Price at +1σ above VWAP: Mildly extended; not a strong reversal signal but worth watching.

Price at +2σ above VWAP: Notably extended; mean-reversion to VWAP is increasingly likely (especially in range-bound sessions).

Price at +3σ above VWAP: Strongly extended; often produces immediate mean-reversion in non-trending sessions, but can persist in genuine trend days.

The bands are useful for fading extreme moves in non-trending sessions, but they need a regime filter: in trend days, price can ride the +1σ or +2σ band the same way it walks Bollinger Bands. Don’t fade extension in trends; fade extension in chop.

Anchored VWAPs

The standard daily VWAP is useful, but anchored VWAPs are often more powerful. An anchored VWAP starts from a specific event — an earnings release, a swing low, an FOMC announcement, an IPO — and runs forward indefinitely.

Why this matters: anchored VWAPs reveal the average price paid since a regime-defining event. If a stock had an earnings beat 30 days ago and has since traded mostly above the anchored VWAP from that earnings bar, the average bull from that event is in profit and likely to defend their position. If a stock has traded mostly below an anchored VWAP from a bad earnings event, the average seller from that event is in profit and likely to keep selling.

Useful anchor points:

– Major earnings beats or misses

– Swing highs or lows

– FOMC days or major news events

– IPO date

– Beginning of a quarter or year (for institutional benchmarking)

Anchored VWAPs reveal who’s in profit and who’s underwater since the event. This isn’t a chart pattern — it’s the actual psychology of the participants who entered around that event. If most longs from earnings are underwater, the stock has structural sellers waiting to “get out at breakeven.” Anchored VWAP makes that visible.

VWAP Limitations

1. VWAP is most useful in liquid stocks. In illiquid names with sparse volume, VWAP becomes erratic and the institutional defense pattern doesn’t apply.

2. VWAP resets daily. The standard daily VWAP doesn’t carry meaning across sessions. Use anchored VWAPs for multi-day analysis.

3. Pre-market and post-market complications. VWAP behavior differs across regular hours and extended hours. Most platforms compute regular-hours-only VWAP, missing the volume from extended sessions.

4. Trend days break the mean-reversion expectation. On strong trending days, price doesn’t return to VWAP — it rides above (or below) all session. The mean-reversion-to-VWAP expectation needs a regime filter.

How to Read VWAP in Real Time

A quick framework for using VWAP intraday:

1. Note opening behavior. Did price open above or below the prior close?

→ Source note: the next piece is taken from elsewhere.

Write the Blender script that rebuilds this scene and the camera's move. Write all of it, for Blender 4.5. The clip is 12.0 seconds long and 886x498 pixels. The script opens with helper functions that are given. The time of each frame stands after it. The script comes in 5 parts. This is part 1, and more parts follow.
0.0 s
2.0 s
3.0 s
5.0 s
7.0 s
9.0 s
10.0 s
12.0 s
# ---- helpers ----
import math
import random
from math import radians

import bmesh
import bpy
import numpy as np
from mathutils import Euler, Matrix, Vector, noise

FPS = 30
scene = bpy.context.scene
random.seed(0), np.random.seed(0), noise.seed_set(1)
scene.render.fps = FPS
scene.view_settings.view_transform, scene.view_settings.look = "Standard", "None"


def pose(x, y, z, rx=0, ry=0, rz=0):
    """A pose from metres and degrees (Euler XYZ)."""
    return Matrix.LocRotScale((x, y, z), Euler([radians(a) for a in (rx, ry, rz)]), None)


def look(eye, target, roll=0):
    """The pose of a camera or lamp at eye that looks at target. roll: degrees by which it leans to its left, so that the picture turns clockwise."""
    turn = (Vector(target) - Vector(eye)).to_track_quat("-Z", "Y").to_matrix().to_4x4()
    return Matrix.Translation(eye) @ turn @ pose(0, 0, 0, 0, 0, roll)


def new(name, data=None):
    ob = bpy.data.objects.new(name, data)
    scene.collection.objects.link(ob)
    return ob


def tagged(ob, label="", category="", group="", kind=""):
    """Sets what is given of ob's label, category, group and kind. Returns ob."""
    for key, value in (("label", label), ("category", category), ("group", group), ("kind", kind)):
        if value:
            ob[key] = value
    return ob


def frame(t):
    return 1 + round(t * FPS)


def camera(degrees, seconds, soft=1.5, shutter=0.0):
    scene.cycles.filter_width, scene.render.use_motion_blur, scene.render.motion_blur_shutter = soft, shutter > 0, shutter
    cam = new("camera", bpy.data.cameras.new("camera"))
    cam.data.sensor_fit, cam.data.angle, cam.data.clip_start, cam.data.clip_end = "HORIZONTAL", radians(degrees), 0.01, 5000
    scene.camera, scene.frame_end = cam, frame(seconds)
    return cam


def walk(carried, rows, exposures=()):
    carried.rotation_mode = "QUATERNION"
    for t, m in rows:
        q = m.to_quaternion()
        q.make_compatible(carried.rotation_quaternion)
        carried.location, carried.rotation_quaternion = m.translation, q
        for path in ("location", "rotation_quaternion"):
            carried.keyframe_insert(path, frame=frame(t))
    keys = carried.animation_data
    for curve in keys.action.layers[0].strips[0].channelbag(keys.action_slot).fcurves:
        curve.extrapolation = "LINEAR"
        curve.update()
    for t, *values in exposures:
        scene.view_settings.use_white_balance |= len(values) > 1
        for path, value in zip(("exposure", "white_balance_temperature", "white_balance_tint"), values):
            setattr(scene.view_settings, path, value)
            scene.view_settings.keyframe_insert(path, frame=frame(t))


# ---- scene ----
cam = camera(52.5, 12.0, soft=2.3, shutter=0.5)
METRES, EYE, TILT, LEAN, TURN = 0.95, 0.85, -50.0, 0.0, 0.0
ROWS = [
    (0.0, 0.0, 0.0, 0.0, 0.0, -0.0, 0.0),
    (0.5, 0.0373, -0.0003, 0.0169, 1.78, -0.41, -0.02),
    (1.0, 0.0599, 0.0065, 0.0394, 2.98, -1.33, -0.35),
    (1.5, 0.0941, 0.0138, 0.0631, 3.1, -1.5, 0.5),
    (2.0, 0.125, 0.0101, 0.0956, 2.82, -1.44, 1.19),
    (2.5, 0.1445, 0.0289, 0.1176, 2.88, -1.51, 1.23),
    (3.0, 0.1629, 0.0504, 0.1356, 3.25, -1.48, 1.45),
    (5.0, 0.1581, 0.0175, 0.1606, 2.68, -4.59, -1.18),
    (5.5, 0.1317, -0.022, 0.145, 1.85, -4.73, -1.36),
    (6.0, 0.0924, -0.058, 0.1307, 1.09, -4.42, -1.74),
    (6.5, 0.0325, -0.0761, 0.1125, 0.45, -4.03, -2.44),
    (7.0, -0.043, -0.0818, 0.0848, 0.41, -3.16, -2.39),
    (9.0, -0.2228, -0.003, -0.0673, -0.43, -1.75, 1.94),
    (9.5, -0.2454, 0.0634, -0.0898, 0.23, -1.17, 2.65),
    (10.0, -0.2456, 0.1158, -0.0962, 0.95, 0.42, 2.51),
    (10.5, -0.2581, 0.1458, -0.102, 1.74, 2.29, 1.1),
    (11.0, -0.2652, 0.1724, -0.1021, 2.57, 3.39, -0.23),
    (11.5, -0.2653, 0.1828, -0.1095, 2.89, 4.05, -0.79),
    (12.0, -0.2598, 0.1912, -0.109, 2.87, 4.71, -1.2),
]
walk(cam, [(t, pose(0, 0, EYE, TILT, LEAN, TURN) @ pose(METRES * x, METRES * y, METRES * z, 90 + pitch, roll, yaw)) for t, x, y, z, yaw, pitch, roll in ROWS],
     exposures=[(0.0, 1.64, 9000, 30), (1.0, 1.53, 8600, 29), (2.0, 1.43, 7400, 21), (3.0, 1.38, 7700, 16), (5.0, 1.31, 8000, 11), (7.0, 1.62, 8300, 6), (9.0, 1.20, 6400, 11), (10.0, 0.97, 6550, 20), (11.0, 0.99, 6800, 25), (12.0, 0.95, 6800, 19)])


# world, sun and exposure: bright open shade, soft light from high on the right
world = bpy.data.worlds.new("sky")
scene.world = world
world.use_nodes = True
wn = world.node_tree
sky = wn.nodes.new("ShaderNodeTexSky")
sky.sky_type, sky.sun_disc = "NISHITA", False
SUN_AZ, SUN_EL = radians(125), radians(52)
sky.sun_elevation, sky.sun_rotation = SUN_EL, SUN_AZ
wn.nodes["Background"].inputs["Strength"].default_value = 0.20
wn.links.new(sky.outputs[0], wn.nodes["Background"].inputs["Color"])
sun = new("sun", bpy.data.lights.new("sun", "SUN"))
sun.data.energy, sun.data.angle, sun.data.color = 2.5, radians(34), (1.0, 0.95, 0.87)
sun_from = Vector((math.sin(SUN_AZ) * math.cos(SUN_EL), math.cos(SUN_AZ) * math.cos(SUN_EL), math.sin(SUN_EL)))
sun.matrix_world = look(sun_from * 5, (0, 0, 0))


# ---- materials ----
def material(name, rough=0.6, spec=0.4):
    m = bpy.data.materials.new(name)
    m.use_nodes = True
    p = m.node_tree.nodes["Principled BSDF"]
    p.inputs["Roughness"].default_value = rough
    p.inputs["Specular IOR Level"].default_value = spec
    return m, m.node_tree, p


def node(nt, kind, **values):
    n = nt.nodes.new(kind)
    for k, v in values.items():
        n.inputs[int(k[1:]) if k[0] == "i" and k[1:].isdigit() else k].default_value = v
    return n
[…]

Above or below previous-day VWAP? This sets initial bias.

2. Watch the first hour’s relationship to VWAP. Strong above = bullish day setup. Strong below = bearish day setup. Wobbling around VWAP = chop day; reduce activity.

3. Use VWAP touches as decision points. In a bullish day, pullbacks to VWAP are buy zones. In a bearish day, rallies to VWAP are sell zones. In a chop day, VWAP is the center of a fade range.

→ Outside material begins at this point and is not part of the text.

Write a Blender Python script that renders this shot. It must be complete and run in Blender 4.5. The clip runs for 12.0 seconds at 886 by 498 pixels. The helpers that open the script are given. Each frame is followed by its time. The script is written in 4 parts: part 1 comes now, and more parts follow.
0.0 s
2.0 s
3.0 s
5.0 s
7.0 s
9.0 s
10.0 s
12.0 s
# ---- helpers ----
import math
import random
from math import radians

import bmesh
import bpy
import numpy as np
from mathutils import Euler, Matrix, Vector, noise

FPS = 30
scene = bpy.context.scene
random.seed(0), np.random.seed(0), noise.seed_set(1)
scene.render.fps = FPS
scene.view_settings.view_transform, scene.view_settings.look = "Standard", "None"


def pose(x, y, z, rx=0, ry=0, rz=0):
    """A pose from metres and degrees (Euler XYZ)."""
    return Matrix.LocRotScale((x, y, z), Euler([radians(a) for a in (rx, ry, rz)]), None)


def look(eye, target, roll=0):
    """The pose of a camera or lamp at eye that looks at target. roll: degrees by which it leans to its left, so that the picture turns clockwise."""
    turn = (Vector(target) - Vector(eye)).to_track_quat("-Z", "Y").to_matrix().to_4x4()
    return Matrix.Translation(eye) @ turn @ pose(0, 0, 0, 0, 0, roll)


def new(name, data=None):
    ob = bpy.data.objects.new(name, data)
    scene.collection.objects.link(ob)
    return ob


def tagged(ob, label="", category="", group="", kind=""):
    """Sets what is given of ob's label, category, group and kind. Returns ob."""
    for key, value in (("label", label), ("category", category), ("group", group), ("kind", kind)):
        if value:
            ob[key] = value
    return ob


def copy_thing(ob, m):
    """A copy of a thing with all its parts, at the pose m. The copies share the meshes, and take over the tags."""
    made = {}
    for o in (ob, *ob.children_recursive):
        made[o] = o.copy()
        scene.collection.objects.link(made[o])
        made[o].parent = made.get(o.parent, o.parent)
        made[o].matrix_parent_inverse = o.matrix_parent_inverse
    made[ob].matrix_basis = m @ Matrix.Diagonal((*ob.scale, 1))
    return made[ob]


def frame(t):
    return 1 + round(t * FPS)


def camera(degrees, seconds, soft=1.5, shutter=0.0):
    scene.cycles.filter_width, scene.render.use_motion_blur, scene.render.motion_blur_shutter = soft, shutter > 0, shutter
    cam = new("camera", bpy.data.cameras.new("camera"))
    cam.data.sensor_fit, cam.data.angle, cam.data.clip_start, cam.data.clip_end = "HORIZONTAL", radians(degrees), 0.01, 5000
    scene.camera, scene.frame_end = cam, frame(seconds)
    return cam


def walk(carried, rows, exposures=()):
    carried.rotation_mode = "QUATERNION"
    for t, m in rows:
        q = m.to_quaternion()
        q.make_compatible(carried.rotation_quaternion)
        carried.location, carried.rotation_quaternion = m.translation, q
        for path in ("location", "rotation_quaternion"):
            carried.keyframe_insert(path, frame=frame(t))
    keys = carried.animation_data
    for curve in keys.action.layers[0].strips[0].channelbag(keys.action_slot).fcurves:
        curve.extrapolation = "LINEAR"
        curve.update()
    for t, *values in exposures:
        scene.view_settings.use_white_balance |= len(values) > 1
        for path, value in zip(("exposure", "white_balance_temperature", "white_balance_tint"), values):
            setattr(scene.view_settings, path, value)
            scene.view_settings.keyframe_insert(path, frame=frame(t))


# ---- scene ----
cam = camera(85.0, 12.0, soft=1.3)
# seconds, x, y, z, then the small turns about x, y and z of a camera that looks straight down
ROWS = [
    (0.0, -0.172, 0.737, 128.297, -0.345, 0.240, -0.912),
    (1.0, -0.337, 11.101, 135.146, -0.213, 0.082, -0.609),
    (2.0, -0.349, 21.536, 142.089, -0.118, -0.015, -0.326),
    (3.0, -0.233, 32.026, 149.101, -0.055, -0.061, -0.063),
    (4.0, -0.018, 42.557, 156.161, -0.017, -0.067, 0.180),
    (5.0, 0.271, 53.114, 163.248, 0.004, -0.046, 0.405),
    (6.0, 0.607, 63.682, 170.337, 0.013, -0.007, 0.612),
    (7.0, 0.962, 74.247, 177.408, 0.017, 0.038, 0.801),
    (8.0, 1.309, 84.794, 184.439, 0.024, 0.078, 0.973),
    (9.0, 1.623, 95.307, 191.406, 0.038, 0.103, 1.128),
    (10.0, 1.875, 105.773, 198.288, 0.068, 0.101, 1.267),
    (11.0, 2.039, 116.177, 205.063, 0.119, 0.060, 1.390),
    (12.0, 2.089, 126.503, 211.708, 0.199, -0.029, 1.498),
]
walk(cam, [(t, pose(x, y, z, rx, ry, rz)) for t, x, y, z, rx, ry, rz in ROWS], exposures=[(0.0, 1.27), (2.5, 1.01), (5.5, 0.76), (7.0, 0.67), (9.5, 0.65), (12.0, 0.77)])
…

4. Watch for VWAP regime changes. A late-session break of VWAP after a long single-side day often produces continuation moves into the close as the day’s losers cover.

Key Takeaways

VWAP is the volume-weighted average price for the session, computed cumulatively from the open. It matters because institutions actively benchmark execution to it, creating self-reinforcing flow toward VWAP. Above VWAP = buyers in control; below = sellers in control. VWAP serves as dynamic support/resistance, a benchmark for execution quality, and a regime indicator. Standard-deviation bands help identify extension. Anchored VWAPs (starting from specific events) reveal who’s in profit since regime-defining moments. Limitations include illiquid stocks, daily reset, and trend-day mean-reversion failure. For intraday trading, VWAP is closer to mandatory than optional.

Why does VWAP work as dynamic support and resistance?

  • a) Because traders see it on charts
  • b) Because institutional algorithms actively buy when price is below VWAP and sell when above, creating self-reinforcing flow that pulls price back to VWAP
  • c) Because exchanges enforce it
  • d) Because it represents fundamental value
Correct — VWAP-targeting algorithms actively defend the level by buying below and selling above, making the institutional execution mandate the mechanism behind VWAP’s gravitational pull.

What does an anchored VWAP starting from an earnings bar reveal?

  • a) The next earnings report’s expected results
  • b) The stock’s intrinsic value
  • c) The average price paid by participants who bought since that earnings event — and therefore whether the post-earnings cohort is in profit or underwater
  • d) The volume profile of the event
Correct — anchored VWAPs reveal cohort psychology: whether participants who entered around a specific event are collectively in profit or underwater, which informs likely behavior on retests of that level.

When does the “mean-reversion to VWAP” expectation fail?

  • a) On strong trending days, when price rides above (or below) VWAP all session and doesn’t return
  • b) Only during pre-market
  • c) When VWAP is plotted incorrectly
  • d) Only on Mondays
Correct — trending days break the typical VWAP-magnet behavior; the mean-reversion expectation needs a regime filter and works best in chop, not in trends.